Les premiers régimes de retraites sont nés au 19e siècle dans les mines, les chemins de fer puis pour les électriciens ou les gaziers. Il s’agissait à l’époque pour la bourgeoisie d’attirer vers ces secteurs de pointe une main d’œuvre qualifiée et de l’encourager à ne pas aller voir ailleurs. Bien plus tard, après la Seconde Guerre mondiale, le régime des retraites fut généralisé à l’ensemble de la classe ouvrière pour inciter les ouvriers à retrousser leurs manches pour la reconstruction de l’économie nationale. La classe dominante avait en effet besoin d’ouvriers au maximum productifs et donc en bon état physique.

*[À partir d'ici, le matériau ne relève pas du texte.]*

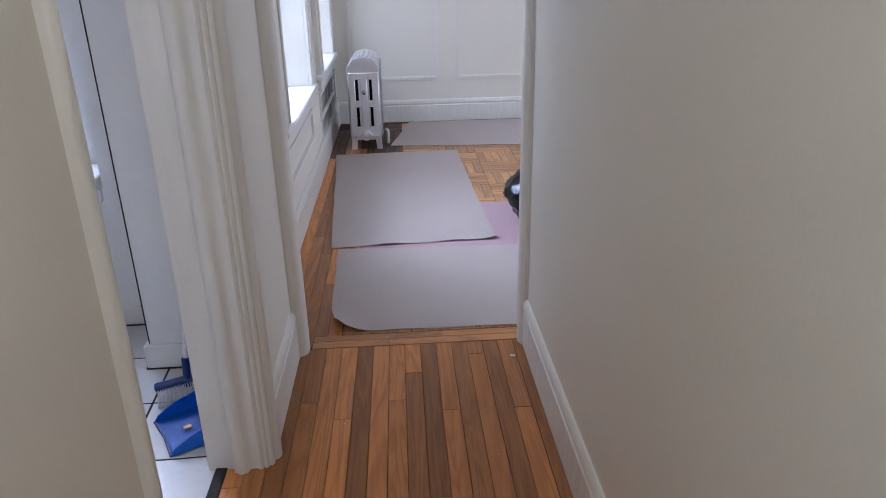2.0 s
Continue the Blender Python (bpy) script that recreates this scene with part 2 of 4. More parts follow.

Aujourd’hui, compte tenu de la profondeur de sa crise économique, le capitalisme n’a même plus les moyens de cette politique, il n’a que faire de la santé de sa main d’œuvre. C’est pourquoi la retraite, dans tous les pays et sous tous les gouvernements, est peu à peu repoussée à des âges canoniques et donne lieu à des pensions de plus en plus maigres. Tant pis si ces ouvriers sexagénaires ne peuvent plus assumer leur tâche. Et surtout, tant pis s’ils sont malades et épuisés, ou plutôt, tant mieux. Car c’est bien là le calcul de la classe dominante : que les ouvriers qui n’ont pas été licenciés en cours de route soient contraints à laisser tomber leur emploi, résignés et au bout du rouleau, sans avoir obtenu leur nombre de trimestres. Qu’ils crèvent à la tâche ou qu’ils partent avec leur pension de misère !
Aujourd’hui déjà, plus d’un million de retraités vivent avec moins de 600 euros par mois. Et cette situation de misère ne va cesser de croître au fur et à mesure que toutes ces réformes vont s’appliquer aux nouveaux retraités.
La seule réponse est la lutte ! En refusant d’être attaquée paquets par paquets, la classe ouvrière doit répondre par une mobilisation la plus unie et solidaire possible.
Pawel (25 septembre)
1 Marianne n°491 du 16 septembre 2006.